>> BEGIN Data provided

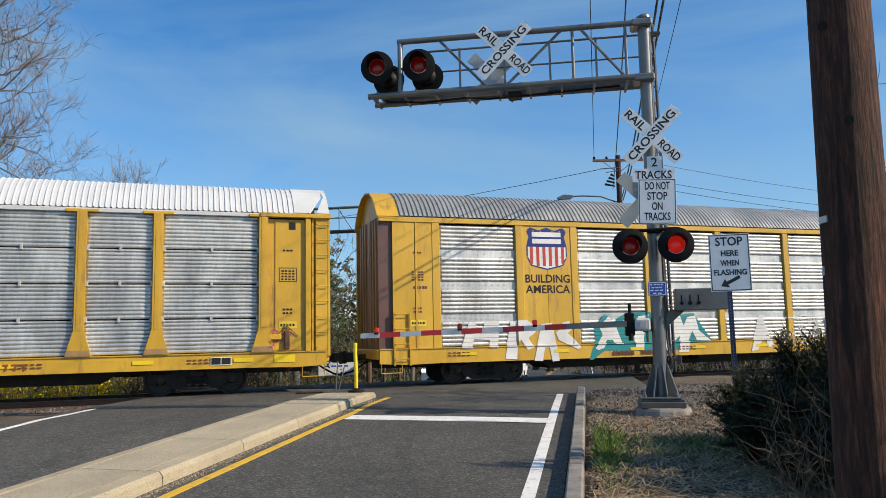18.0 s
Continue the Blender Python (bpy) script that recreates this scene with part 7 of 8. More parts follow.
        outlined(g, [(-6.86, 2.04), (-6.34, 1.68), (-6.56, 1.16), (-6.24, 1.12), (-6.28, 1.92), (-5.54, 1.92), (-5.8, 1), (-6.76, 1.04), (-6.96, 1.28)], "mint", 4, "black", 0.12)
        outlined(g, [(-5.52, 2.16), (-4.82, 1.68), (-5.24, 1.2), (-4.68, 1.14), (-4.74, 1), (-5.68, 1.04)], "white", 4, "black", 0.12)
        outlined(g, [(-4.76, 1.6), (-4.38, 1.96), (-4.02, 1.88), (-3.94, 1.36), (-4.16, 1), (-4.6, 1), (-4.78, 1.24), (-4.46, 1.44)], "teal", 4, "black", 0.12)
        outlined(g, [(-3.92, 2.04), (-3.34, 1.92), (-3.44, 1.2), (-3.34, 1.12), (-4, 1.06), (-4.08, 1.2), (-3.8, 1.44)], "mint", 4, "black", 0.12)
        outlined(g, [(-3.3, 1.84), (-1.86, 1.9), (-1.88, 1.12), (-2.14, 1.1), (-2.18, 1.4), (-2.38, 1.4), (-2.38, 1.1), (-2.72, 1.06), (-2.8, 1.4), (-3.04, 1.34), (-3.2, 1.08), (-3.4, 1.12)], "white", 4, "black", 0.12)
        outlined(g, [(-7.86, 1.84), (-7.66, 1.8), (-7.48, 1.58), (-7.36, 1.84), (-7.06, 1.86), (-7.16, 1.5), (-7.48, 1.28), (-7.78, 1.36)], "teal", 5)
        outlined(g, [(-6.84, 1.92), (-6.38, 1.64), (-6.6, 1.2), (-6.78, 1.48)], "white", 5)
        outlined(g, [(-6.16, 1.84), (-5.6, 1.88), (-5.72, 1.48), (-6.08, 1.32)], "mint", 5)
        outlined(g, [(-4.64, 1.52), (-4.38, 1.9), (-4.16, 1.78), (-4.24, 1.36)], "aqua", 5)
        outlined(g, [(-3.88, 1.96), (-3.42, 1.88), (-3.44, 1.58), (-3.88, 1.52)], "mint", 5)
        outlined(g, [(-6.94, 1), (-3.22, 0.98), (-3.16, 0.56), (-6.9, 0.62)], "teal", 2)
        outlined(g, [(-7.44, 0.96), (-6.94, 1), (-6.86, 0.62), (-7.44, 0.62)], "mint", 2)
        outlined(g, [(-4.3, 0.96), (-3.3, 0.98), (-3.26, 0.64), (-4.24, 0.64)], "white", 2)
        outlined(g, [(-3.2, 1), (-2.1, 1), (-2.06, 0.66), (-3.16, 0.64)], "teal", 2)
        outlined(g, [(-8.36, 0.92), (-7.96, 0.96), (-7.82, 0.64), (-8.34, 0.64)], "white", 2)
        outlined(g, [(1.32, 1.08), (3.2, 1.04), (3.72, 1.28), (4.38, 1), (5.92, 1.02), (6.64, 0.94), (7.16, 1.16), (8.14, 1.2), (8.44, 1.06), (8.6, 1.28), (8.82, 1.24), (9, 0.88), (8.14, 0.5), (1.32, 0.62)], "dark", 1)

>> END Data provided

* [Exercise brief]: Drop the images and repeat the data exactly.

* [Result for this exercise]:
18.0 s
Continue the Blender Python (bpy) script that recreates this scene with part 7 of 8. More parts follow.
        outlined(g, [(-6.86, 2.04), (-6.34, 1.68), (-6.56, 1.16), (-6.24, 1.12), (-6.28, 1.92), (-5.54, 1.92), (-5.8, 1), (-6.76, 1.04), (-6.96, 1.28)], "mint", 4, "black", 0.12)
        outlined(g, [(-5.52, 2.16), (-4.82, 1.68), (-5.24, 1.2), (-4.68, 1.14), (-4.74, 1), (-5.68, 1.04)], "white", 4, "black", 0.12)
        outlined(g, [(-4.76, 1.6), (-4.38, 1.96), (-4.02, 1.88), (-3.94, 1.36), (-4.16, 1), (-4.6, 1), (-4.78, 1.24), (-4.46, 1.44)], "teal", 4, "black", 0.12)
        outlined(g, [(-3.92, 2.04), (-3.34, 1.92), (-3.44, 1.2), (-3.34, 1.12), (-4, 1.06), (-4.08, 1.2), (-3.8, 1.44)], "mint", 4, "black", 0.12)
        outlined(g, [(-3.3, 1.84), (-1.86, 1.9), (-1.88, 1.12), (-2.14, 1.1), (-2.18, 1.4), (-2.38, 1.4), (-2.38, 1.1), (-2.72, 1.06), (-2.8, 1.4), (-3.04, 1.34), (-3.2, 1.08), (-3.4, 1.12)], "white", 4, "black", 0.12)
        outlined(g, [(-7.86, 1.84), (-7.66, 1.8), (-7.48, 1.58), (-7.36, 1.84), (-7.06, 1.86), (-7.16, 1.5), (-7.48, 1.28), (-7.78, 1.36)], "teal", 5)
        outlined(g, [(-6.84, 1.92), (-6.38, 1.64), (-6.6, 1.2), (-6.78, 1.48)], "white", 5)
        outlined(g, [(-6.16, 1.84), (-5.6, 1.88), (-5.72, 1.48), (-6.08, 1.32)], "mint", 5)
        outlined(g, [(-4.64, 1.52), (-4.38, 1.9), (-4.16, 1.78), (-4.24, 1.36)], "aqua", 5)
        outlined(g, [(-3.88, 1.96), (-3.42, 1.88), (-3.44, 1.58), (-3.88, 1.52)], "mint", 5)
        outlined(g, [(-6.94, 1), (-3.22, 0.98), (-3.16, 0.56), (-6.9, 0.62)], "teal", 2)
        outlined(g, [(-7.44, 0.96), (-6.94, 1), (-6.86, 0.62), (-7.44, 0.62)], "mint", 2)
        outlined(g, [(-4.3, 0.96), (-3.3, 0.98), (-3.26, 0.64), (-4.24, 0.64)], "white", 2)
        outlined(g, [(-3.2, 1), (-2.1, 1), (-2.06, 0.66), (-3.16, 0.64)], "teal", 2)
        outlined(g, [(-8.36, 0.92), (-7.96, 0.96), (-7.82, 0.64), (-8.34, 0.64)], "white", 2)
        outlined(g, [(1.32, 1.08), (3.2, 1.04), (3.72, 1.28), (4.38, 1), (5.92, 1.02), (6.64, 0.94), (7.16, 1.16), (8.14, 1.2), (8.44, 1.06), (8.6, 1.28), (8.82, 1.24), (9, 0.88), (8.14, 0.5), (1.32, 0.62)], "dark", 1)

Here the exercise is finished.